Frontier Economics (Frontier) is a microeconomics consultancy providing economics advice to public and private sector clients on matters of competition policy, public policy, regulation, commercial strategy, behavioural economics and energy and climate change. The Frontier Economics network consists of separate companies based in Europe (Berlin, Brussels, Cologne, Dublin, London, Madrid and Paris) and Australia (Melbourne, Sydney and Brisbane) & Singapore.

Main competitors are CRA, Compass Lexecon, Cornerstone Research, FTI Consulting, NERA, Oxera and RBB Economics.

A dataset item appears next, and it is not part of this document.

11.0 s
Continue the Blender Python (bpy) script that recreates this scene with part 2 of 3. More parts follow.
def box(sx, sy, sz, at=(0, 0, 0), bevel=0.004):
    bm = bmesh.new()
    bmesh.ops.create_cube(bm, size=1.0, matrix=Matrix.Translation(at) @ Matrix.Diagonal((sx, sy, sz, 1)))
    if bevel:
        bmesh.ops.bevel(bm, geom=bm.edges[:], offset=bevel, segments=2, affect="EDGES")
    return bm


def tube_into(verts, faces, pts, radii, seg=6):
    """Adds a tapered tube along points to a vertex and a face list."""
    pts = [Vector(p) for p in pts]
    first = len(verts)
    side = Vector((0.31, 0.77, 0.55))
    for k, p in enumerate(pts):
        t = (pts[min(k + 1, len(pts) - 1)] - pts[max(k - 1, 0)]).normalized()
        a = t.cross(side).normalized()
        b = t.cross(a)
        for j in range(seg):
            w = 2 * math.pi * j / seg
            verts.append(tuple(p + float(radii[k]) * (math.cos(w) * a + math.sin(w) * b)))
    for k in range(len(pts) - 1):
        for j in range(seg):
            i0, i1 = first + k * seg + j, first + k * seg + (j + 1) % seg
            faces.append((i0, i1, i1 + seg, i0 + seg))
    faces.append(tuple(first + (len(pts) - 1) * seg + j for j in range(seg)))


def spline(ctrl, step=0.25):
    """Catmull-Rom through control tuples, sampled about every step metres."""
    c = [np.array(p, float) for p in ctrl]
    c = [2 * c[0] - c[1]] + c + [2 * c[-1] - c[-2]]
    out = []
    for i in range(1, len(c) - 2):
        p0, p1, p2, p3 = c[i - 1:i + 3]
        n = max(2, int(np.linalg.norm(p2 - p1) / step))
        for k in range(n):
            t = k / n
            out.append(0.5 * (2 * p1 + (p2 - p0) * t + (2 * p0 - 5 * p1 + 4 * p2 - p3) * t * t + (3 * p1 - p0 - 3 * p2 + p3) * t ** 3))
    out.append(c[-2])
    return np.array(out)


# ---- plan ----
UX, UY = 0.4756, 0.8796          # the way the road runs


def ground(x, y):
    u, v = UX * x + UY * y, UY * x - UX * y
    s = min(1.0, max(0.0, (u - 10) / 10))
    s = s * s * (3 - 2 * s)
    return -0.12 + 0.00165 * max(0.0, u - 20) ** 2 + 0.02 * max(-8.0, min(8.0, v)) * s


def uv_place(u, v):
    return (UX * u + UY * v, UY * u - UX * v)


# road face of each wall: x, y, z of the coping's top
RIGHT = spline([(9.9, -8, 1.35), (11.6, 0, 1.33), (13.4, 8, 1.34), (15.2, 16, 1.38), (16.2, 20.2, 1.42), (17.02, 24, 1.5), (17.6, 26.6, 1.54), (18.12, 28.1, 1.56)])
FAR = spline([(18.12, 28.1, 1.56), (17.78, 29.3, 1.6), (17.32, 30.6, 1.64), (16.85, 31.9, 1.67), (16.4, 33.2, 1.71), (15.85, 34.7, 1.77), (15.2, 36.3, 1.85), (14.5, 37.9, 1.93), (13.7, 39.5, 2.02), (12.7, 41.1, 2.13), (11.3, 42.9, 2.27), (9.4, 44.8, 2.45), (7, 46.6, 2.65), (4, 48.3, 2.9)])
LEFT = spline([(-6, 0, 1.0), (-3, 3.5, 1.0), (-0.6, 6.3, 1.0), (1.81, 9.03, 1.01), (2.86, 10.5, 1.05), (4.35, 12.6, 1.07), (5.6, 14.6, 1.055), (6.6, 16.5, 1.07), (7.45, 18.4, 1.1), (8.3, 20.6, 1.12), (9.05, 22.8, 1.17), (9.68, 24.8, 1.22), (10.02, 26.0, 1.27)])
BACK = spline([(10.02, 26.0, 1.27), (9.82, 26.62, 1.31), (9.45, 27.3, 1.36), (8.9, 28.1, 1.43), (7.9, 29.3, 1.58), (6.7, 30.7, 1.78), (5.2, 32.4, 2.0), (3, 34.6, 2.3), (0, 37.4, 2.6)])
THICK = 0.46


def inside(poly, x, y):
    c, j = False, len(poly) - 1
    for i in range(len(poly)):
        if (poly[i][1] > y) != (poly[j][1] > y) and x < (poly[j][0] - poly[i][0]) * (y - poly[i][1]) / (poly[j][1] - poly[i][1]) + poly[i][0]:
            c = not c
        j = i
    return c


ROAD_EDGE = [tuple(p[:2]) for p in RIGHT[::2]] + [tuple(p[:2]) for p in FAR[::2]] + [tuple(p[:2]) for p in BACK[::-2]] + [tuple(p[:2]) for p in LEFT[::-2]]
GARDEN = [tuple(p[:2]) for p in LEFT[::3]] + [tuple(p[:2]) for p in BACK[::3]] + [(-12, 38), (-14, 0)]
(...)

Frontier Economics Ltd was ranked number 5 in Vault’s ‘2022 Best Consulting Firms in EMEA for Economic Consulting’ category, in the top 10 for environmental sustainability consulting and top 15 for energy consulting.

History
Frontier Economics Ltd  was formed in June 1999 as an employee-owned company with around 25 consultants. The first board of directors consisted of Simon Gaysford, Zoltan Biro, Philip Burns, Dan Elliott and Michael Webb, with Sarah Hogg as the chairman of the board. George Adams and Julia Chain were also non-executive directors. Lord Gus O’Donnell, former Cabinet Secretary, joined Frontier as a senior advisor in 2012.[1] He took over from Sarah Hogg as chairman of Frontier in 2013.[2] In 2016, George Adams stepped down as a non-executive director, and later in 2017 Javier Marin Romano was appointed as a non-executive director. In June 2020, two new Non-executive directors were appointed, Marieke Bax and David Aitman, replacing Julia Chan. The company currently employs over 400 staff across its European offices. In 2003, Frontier created a German office in Cologne, followed by the opening of the office in Brussels in 2006–2007 and Madrid in 2008. The Dublin office was established in 2011, followed by a presence in Paris in 2013 (later becoming an office in 2017) and Berlin in 2017.

Frontier Economics Pty Ltd was formed in Australia in May 1999 by Danny Price (managing director), Philip Williams and David Briggs. In 2016, the company opened an office in Singapore. The company currently employs around 30 consultants across offices in Australia and Singapore. In April 2015, Stephen Gray became chairman of Frontier Economics Pty Ltd. Current directors include Danny Price, Stephen Gray and Andrew Harpham.